Tuesday, April 11, 2017

Jonathan Lethem: "The Gambler's Anatomy"


Soooo...this is a great book.

Lethem is kind of a wunderkind, god among men in my humble and very reserved opinion.  He has written a veritable plethora (God I love that word) of excellent fiction.

I confess that I have not read the first 4 books but I assure you that I will just to see how he game to his gifts of storytelling and commentary.  This book is just...powerful and creepy and compelling.  I was reading it while at the same time pre-reading Richard Dooling's new book which should come out late this year or early 2018.  it was nice to drop in and out of each. The thing about Lethem is no matter how mundane, provocative or tortured the subject matter... he amazes.  Not in the "look no hands!" type way of "look at me...LOOK AT ME!" prose but in a...wow...beautiful type way.  

So... a gambler?  Is there any more that needs to be said about this?  Can something more be gleaned from the subject that Dostoevsky or perhaps the movie "Rounders" didn't give me?  So, I was suspicious and perhaps even annoyed when I find out that the protagonists game of skill was...wait for it... BACKGAMMON!
I don't know if you have an opinion about backgammon.  It battles perhaps mahjong's for the sleepy, elitist factor but evidently... there is a lot more to it.  Additionally... evidently... a lot more to it.  Who new?  Who cares?  Well, you will.

Our main hero is a guy names Alex Bruno.  A rough and tumble quant from a single mom/addict/family in Oakland who hooks up with a gambling pimp of less than clear sexuality and they travel the world looking for whales who want the thrill of playing high stakes backgammon against the best in the world. 

it is vaguely interesting as a concept because it is so weird.  This is not a Vegas story.  This is not even "The Hangover" 2 or 3.  This is first class, brilliantly written literature... about backgammon.  Needless to say our hero is handsome, talented, leads a glamorous life and is deeply...deeply troubled.  In Thailand while fishing for a particularly evil whale he runs across and old high school classmate in the form of an ugly American traveling abroad with his somewhat hot (but way out of his league at first glance) girlfriend.  Some hi jinks ensue and we learn this guy, post high school blew up the gaming world and owns chucks of Oakland and has a fast food hamburger chain and a geeky gamer store and is worth...Trump like dollars (meaning hundreds of millions.  They part...oddly.

Our hero has been having some headaches.  He also has a gift of some minor mind reading which gives him something of an advantage.  he goes to Hamburg for his latest whale, meets a deeply troubled young lady and starts his game but collapses...has a seizure...goes to hospital... gets diagnosed with horrendous tumor and... loses everything.  Without giving too much a way there is another girl in Germany, a major surgery providing troubling results, a trip back to Oakland at the largess of his childhood acquaintance and a sick relationship/rivalry/employer/employee thing that keeps you reading.  The childhood friend is a beyond creepy, megalomaniac and is just...personally clueless evil to our protagonists blank slate.  Our hero is especially vulnerable post surgery and out of weird science experiment manipulation the childhood friend hooks him back up with the Hamburg girl for... oddness.

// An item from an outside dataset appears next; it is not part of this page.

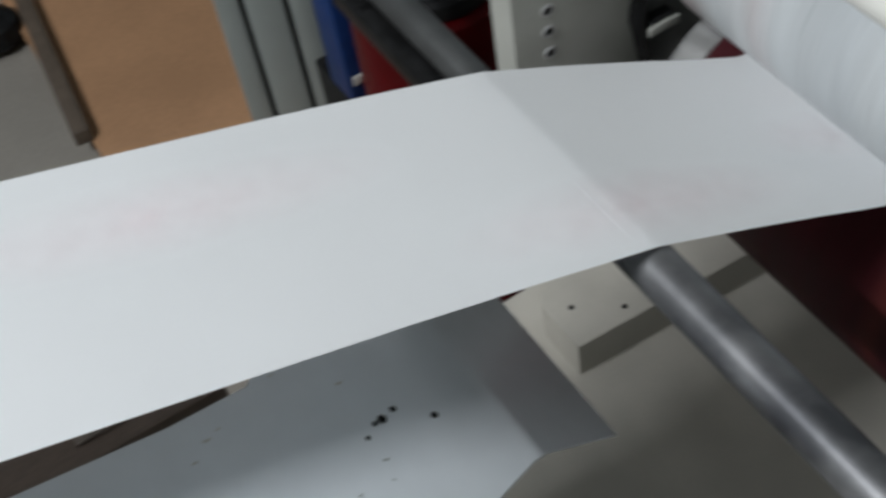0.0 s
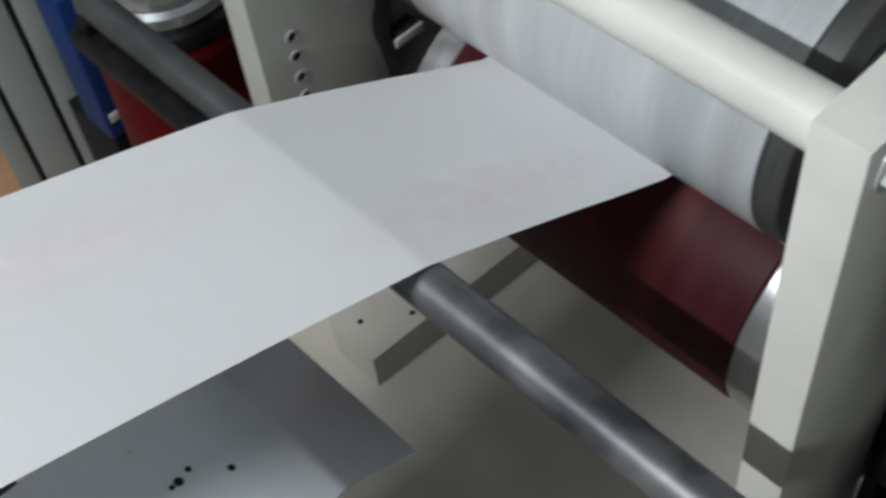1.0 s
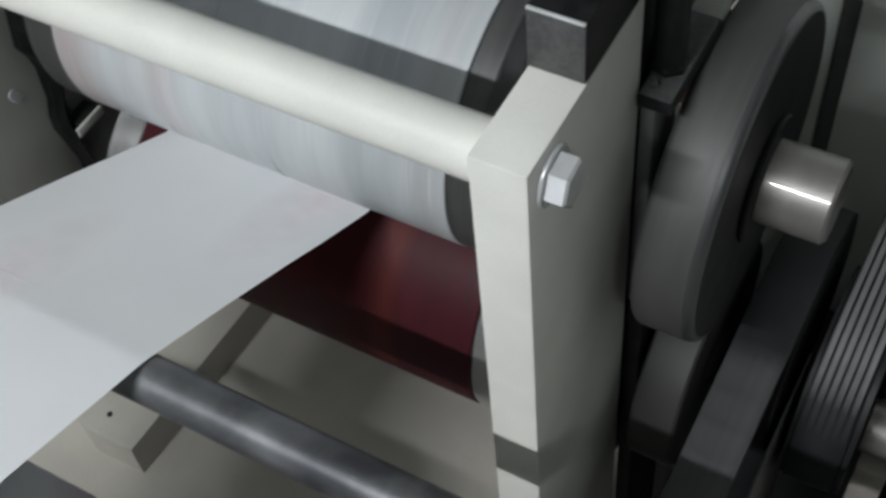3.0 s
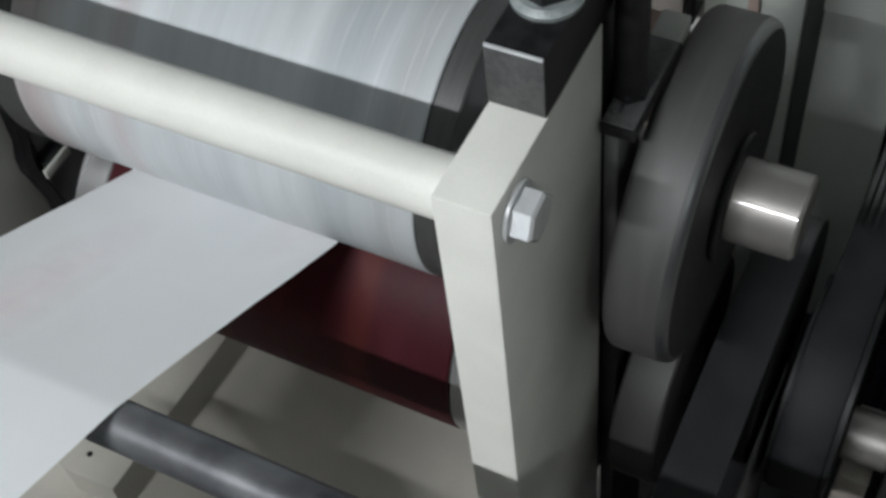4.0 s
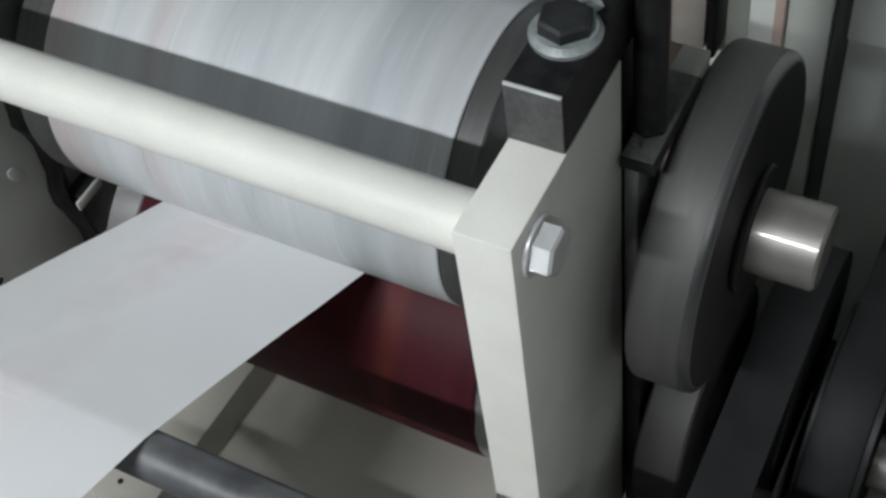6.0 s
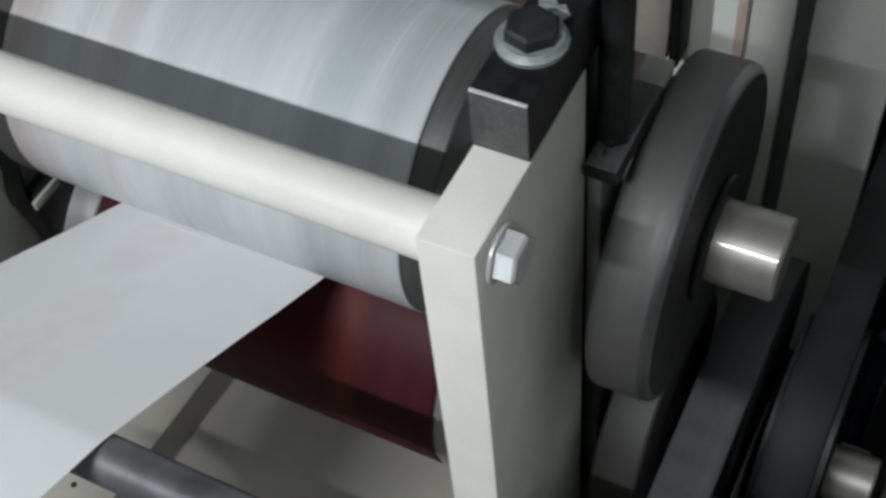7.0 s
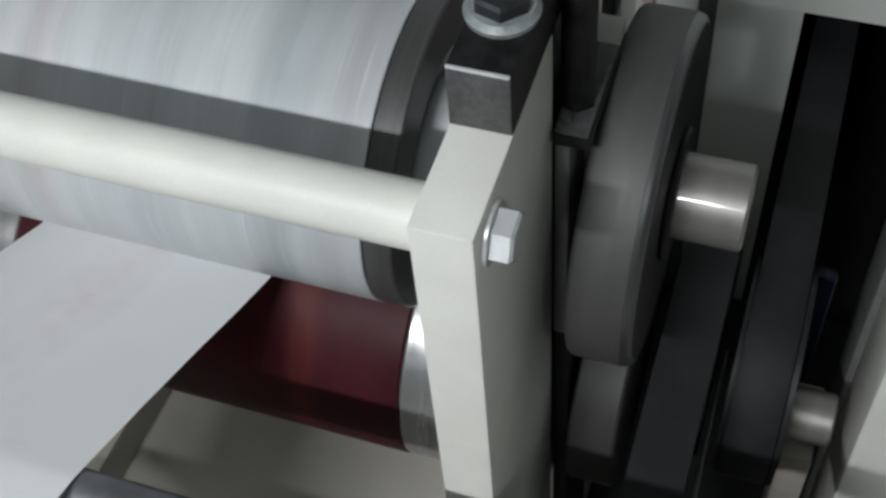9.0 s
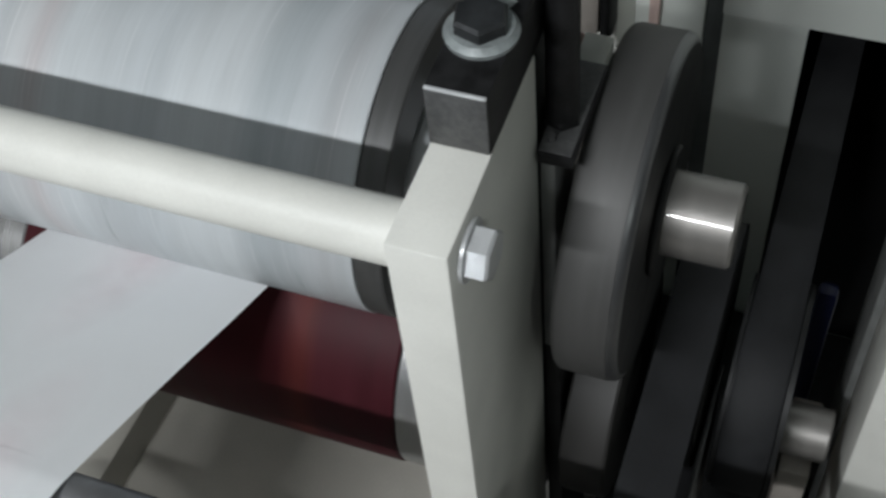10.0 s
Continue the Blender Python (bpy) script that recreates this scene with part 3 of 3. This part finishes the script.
part("side_plate", box((0.0258, 0.1062, 0.782), (0.0325, 0.135, 0.940), 0.0005), DULL_STEEL, foot, "narrow grey plate beside the post")
# black cover, widened to keep the gap beside the gear dark
part("lower_plate", box((0.0258, 0.1075, 0.42), (0.0345, 0.165, 0.7815), 0.0005), BLACK, foot, "black plate below, made wide to cover the pale web behind")
# block added only to give the pale patch behind the foot plate
part("pale_patch_block", box((0.0262, 0.1585, 0.925), (0.0400, 0.178, 0.945), 0.001), FAR_PAINT, foot, "block added for the pale patch behind the plate")
part("screw", rod(0, 0.152, 0.0074, 0.001, 32), BLACK, foot, "black threaded rod", at=pose(0.0318, 0.121, 0.9480, 0, -90, 0))
part("nut", hexagon(0, 0.004, 0.0085), BLACK, foot, smooth=False, at=pose(0.0318, 0.121, 0.9480, 0, -90, 10))
part("set_screw", hexagon(0, 0.003, 0.0026), BLACK_WORN, foot, "small grey set screw", smooth=False, at=pose(0.0305, 0.1075, 0.9480, 0, -90, 0))

# ---- belt drive beside the frame ----
PY, PZ, PR = 0.215, 0.618, 0.0700
pulley = thing("belt_pulley", "dark flanged belt pulley with a black rubber belt", "pulley", at_axis(PY, PZ))
part("wheel", lathe([(0.1200, 0.0), (0.1200, 0.0715), (0.1225, 0.0715), (0.1228, 0.0695), (0.1552, 0.0695), (0.1555, 0.0725), (0.1590, 0.0725), (0.1590, 0.034), (0.1592, 0.0)], 96), GEAR_FACE, pulley)
rear = thing("belt_pulley", "dark rear pulley inside the cabinet", "pulley", at_axis(0.80, 0.56))
part("shaft", rod(0.08, 0.20, 0.0132, 0.0015, 32), STEEL, rear)
part("wheel", ring(0.1200, 0.1590, 0.0132, 0.0695, 0.001, 64), GEAR_FACE, rear)
RY, RZ = 0.80, 0.56


def belt_at(s, front=(PY, PZ), rear_axis=(RY, RZ), r=PR):
    """A place and slope on a belt's loop, s metres back from the top of its front pulley."""
    (fy, fz), (by, bz) = front, rear_axis
    run, tilt = math.hypot(by - fy, bz - fz), math.atan2(bz - fz, by - fy)
    arc = math.pi * r
    s %= 2 * run + 2 * arc
    ny, nz = -math.sin(tilt), math.cos(tilt)
    if s < run:
        return fy + ny * r + math.cos(tilt) * s, fz + nz * r + math.sin(tilt) * s, tilt
    s -= run
    if s < arc:
        a = tilt - s / r
        return by - math.sin(a) * r, bz + math.cos(a) * r, a
    s -= arc
    if s < run:
        return by - ny * r - math.cos(tilt) * s, bz - nz * r - math.sin(tilt) * s, tilt - math.pi
    s -= run
    a = tilt - math.pi - s / r
    return fy - math.sin(a) * r, fz + math.cos(a) * r, a


def ribs(x0, x1, n, h):
    """A ribbed cross-section: x and height, from one side to the other."""
    out = []
    w = (x1 - x0) / n
    for i in range(n):
        out += [(x0 + w * i + w * 0.04, 0), (x0 + w * i + w * 0.14, h), (x0 + w * i + w * 0.80, h), (x0 + w * i + w * 0.90, 0)]
    return out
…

The most intriguing character ends up being the Dude who cooks hamburgers at a local shop that competes with the other guys chain.  Things go down and down in Oakland where our hero continues his "losing streak" and it builds to a seriously ambiguous but exciting climax.

This book asks a lot of questions about money, aging, looks and life's big questions.  He does not provide the answers to the big questions but if you don't find yourself examining your own (or my own) mundane life a little more closely... well then you are just not paying attention.  Read this. It is just really well done and kind of fun...and creepy...and fun.